-- START OF Recorded data --

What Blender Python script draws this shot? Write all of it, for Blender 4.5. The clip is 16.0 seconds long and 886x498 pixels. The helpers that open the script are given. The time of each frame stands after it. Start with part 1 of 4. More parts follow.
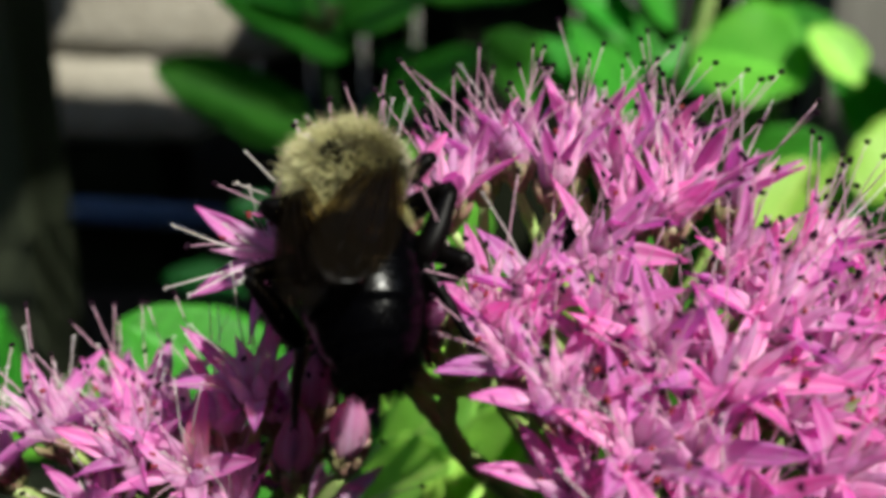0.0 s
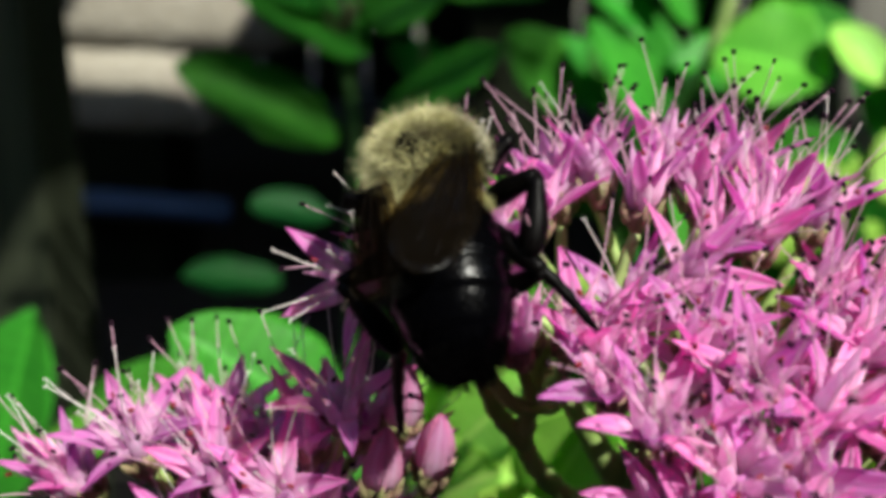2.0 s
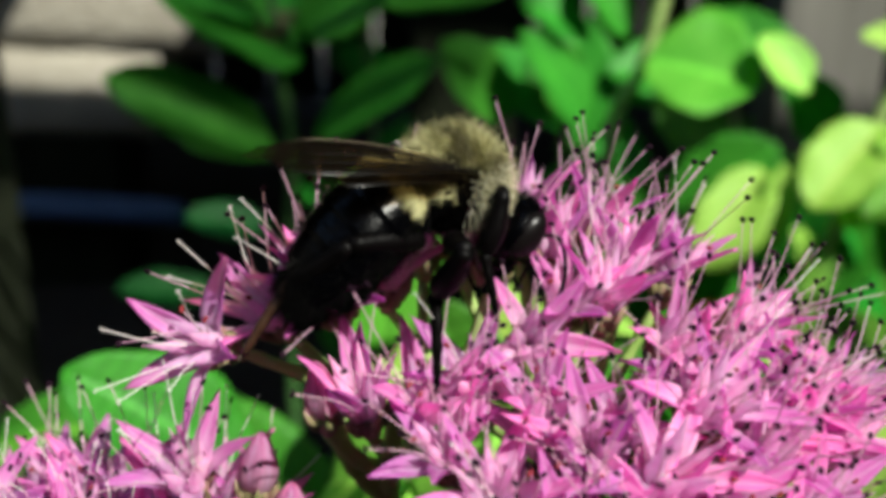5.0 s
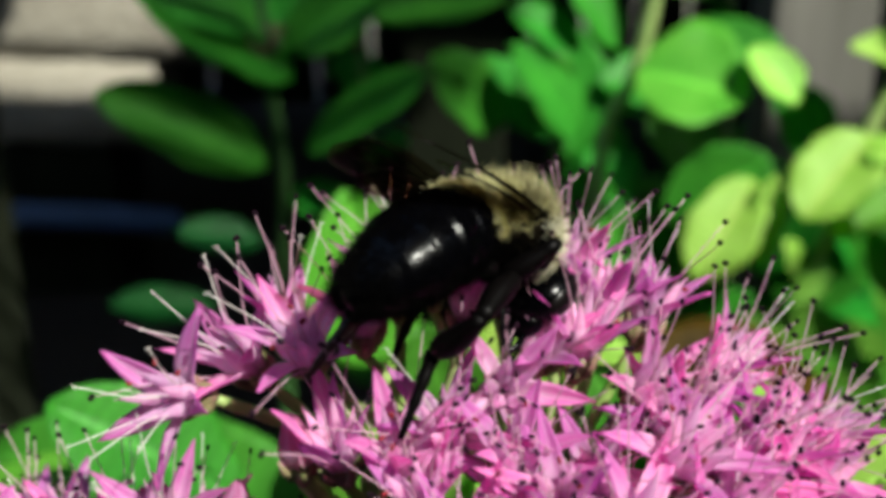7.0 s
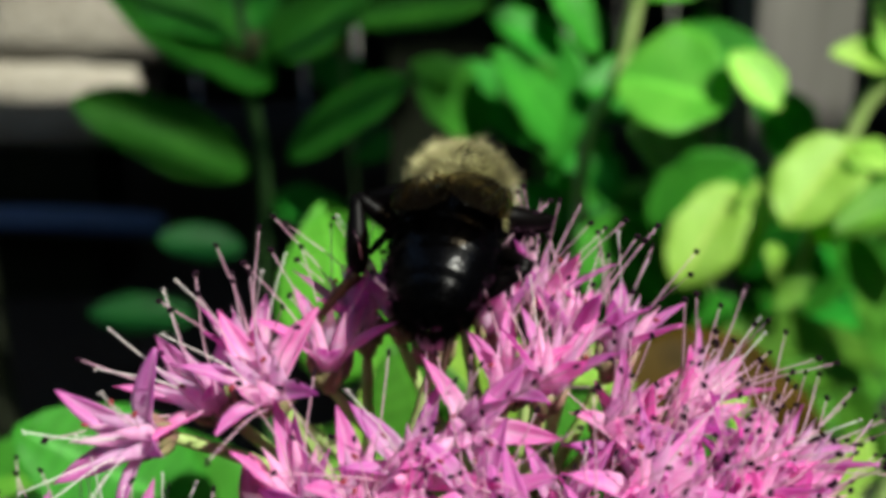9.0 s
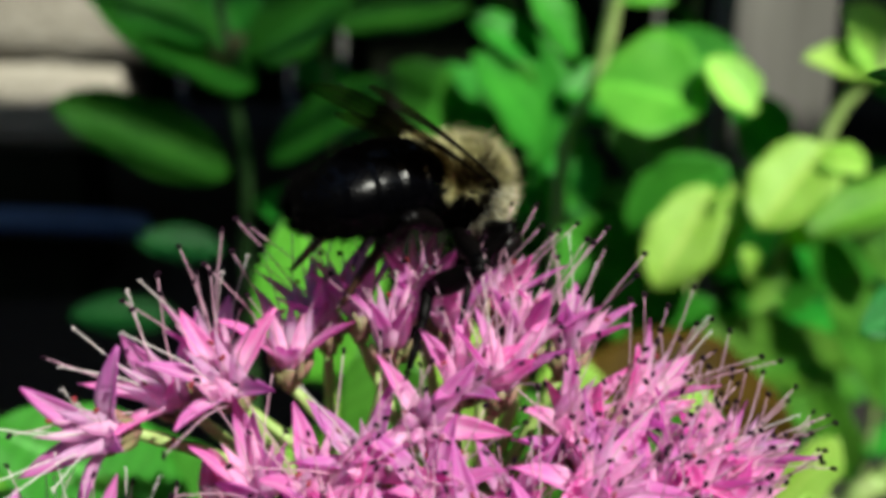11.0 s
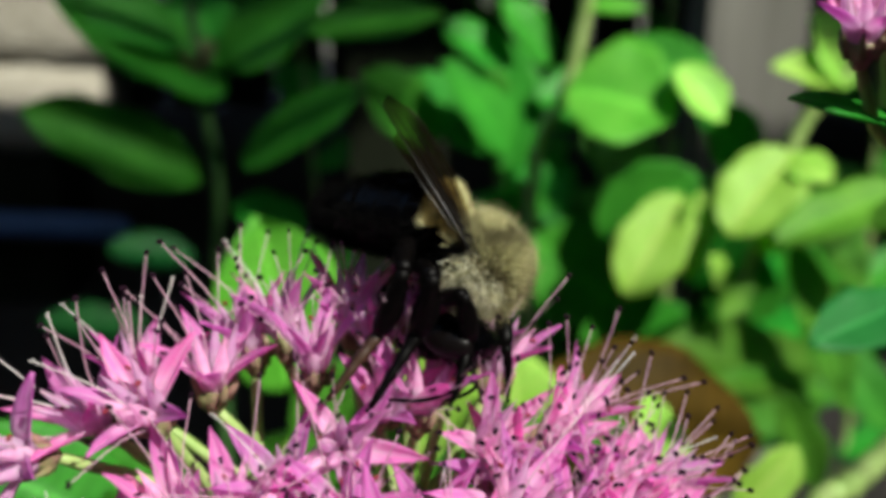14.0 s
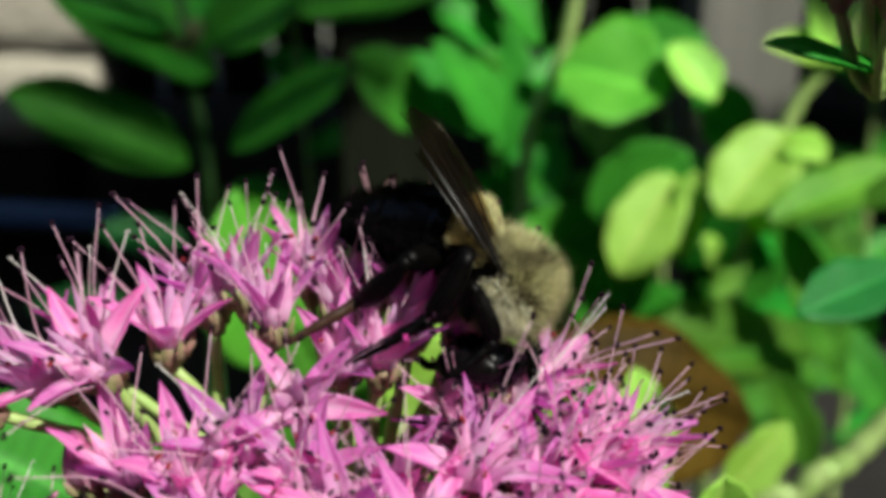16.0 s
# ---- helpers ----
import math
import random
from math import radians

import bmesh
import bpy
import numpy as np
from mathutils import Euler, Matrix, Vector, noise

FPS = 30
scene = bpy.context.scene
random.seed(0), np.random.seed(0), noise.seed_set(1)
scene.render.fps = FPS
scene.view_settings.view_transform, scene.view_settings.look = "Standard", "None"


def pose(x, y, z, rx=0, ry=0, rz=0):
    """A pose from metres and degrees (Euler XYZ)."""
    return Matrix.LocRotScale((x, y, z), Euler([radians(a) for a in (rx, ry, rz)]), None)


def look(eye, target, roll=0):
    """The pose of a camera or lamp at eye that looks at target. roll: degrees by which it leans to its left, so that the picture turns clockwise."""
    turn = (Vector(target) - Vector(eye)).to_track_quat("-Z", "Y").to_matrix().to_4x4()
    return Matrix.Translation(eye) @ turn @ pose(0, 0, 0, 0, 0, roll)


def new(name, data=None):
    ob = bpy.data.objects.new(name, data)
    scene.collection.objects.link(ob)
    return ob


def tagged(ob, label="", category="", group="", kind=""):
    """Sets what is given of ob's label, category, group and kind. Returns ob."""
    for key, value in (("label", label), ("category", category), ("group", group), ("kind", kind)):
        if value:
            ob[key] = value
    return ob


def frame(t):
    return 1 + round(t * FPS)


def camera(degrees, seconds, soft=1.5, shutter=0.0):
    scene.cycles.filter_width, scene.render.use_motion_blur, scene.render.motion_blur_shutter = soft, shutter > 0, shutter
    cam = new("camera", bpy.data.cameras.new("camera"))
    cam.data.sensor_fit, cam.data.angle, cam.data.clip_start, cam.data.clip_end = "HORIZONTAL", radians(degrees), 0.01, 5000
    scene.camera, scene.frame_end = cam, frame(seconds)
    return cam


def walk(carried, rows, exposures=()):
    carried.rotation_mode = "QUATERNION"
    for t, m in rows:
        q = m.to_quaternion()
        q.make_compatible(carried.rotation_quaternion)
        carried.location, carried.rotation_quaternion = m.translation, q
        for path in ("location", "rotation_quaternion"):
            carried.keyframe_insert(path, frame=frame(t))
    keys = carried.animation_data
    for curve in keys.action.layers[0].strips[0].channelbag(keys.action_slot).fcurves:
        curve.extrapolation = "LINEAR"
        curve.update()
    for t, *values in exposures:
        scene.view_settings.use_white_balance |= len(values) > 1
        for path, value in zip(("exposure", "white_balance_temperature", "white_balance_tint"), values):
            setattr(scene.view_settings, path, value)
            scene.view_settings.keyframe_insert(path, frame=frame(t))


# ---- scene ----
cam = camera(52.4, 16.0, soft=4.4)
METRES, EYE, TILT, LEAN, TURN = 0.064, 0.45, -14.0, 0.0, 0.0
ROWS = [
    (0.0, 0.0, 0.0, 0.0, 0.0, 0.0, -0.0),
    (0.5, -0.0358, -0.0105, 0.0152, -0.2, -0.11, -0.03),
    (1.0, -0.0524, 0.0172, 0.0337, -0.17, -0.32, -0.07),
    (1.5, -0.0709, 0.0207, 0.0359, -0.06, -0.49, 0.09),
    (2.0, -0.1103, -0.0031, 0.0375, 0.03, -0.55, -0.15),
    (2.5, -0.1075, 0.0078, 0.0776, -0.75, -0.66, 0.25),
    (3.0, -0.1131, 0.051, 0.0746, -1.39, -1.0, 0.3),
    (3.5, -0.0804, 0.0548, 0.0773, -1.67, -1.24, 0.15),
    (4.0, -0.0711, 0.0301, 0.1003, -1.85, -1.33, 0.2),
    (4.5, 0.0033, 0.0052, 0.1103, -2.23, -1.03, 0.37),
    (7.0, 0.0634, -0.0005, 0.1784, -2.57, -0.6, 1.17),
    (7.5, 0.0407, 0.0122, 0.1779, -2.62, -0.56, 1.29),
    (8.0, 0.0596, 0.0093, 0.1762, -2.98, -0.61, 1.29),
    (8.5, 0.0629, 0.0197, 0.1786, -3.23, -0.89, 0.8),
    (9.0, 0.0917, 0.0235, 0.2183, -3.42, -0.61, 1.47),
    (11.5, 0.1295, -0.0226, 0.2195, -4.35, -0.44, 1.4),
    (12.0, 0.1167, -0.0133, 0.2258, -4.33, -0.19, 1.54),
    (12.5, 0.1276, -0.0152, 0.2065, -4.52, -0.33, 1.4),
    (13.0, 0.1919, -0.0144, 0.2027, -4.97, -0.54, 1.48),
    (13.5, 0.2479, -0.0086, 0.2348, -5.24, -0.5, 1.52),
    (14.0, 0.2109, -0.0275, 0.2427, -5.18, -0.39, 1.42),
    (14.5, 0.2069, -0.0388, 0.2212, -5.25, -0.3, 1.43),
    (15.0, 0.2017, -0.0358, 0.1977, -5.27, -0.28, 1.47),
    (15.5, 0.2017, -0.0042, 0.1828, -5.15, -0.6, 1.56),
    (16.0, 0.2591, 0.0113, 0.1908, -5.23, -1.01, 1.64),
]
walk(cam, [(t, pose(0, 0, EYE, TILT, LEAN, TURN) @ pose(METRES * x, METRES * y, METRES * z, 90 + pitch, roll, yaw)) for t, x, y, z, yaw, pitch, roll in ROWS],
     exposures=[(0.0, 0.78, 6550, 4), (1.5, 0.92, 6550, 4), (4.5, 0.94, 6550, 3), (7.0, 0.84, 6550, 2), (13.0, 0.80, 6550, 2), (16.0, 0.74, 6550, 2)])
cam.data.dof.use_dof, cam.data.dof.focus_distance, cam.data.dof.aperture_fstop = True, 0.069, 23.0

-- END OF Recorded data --

**Problem to work on:** Only the lines from the top of the data through the line with "return Matrix.LocRotScale((x, y, z), Euler([radians(a)" should be quoted, exactly and with both ends kept; skip the pictures.

**Final result:**
What Blender Python script draws this shot? Write all of it, for Blender 4.5. The clip is 16.0 seconds long and 886x498 pixels. The helpers that open the script are given. The time of each frame stands after it. Start with part 1 of 4. More parts follow.
0.0 s
2.0 s
5.0 s
7.0 s
9.0 s
11.0 s
14.0 s
16.0 s
# ---- helpers ----
import math
import random
from math import radians

import bmesh
import bpy
import numpy as np
from mathutils import Euler, Matrix, Vector, noise

FPS = 30
scene = bpy.context.scene
random.seed(0), np.random.seed(0), noise.seed_set(1)
scene.render.fps = FPS
scene.view_settings.view_transform, scene.view_settings.look = "Standard", "None"


def pose(x, y, z, rx=0, ry=0, rz=0):
    """A pose from metres and degrees (Euler XYZ)."""
    return Matrix.LocRotScale((x, y, z), Euler([radians(a) for a in (rx, ry, rz)]), None)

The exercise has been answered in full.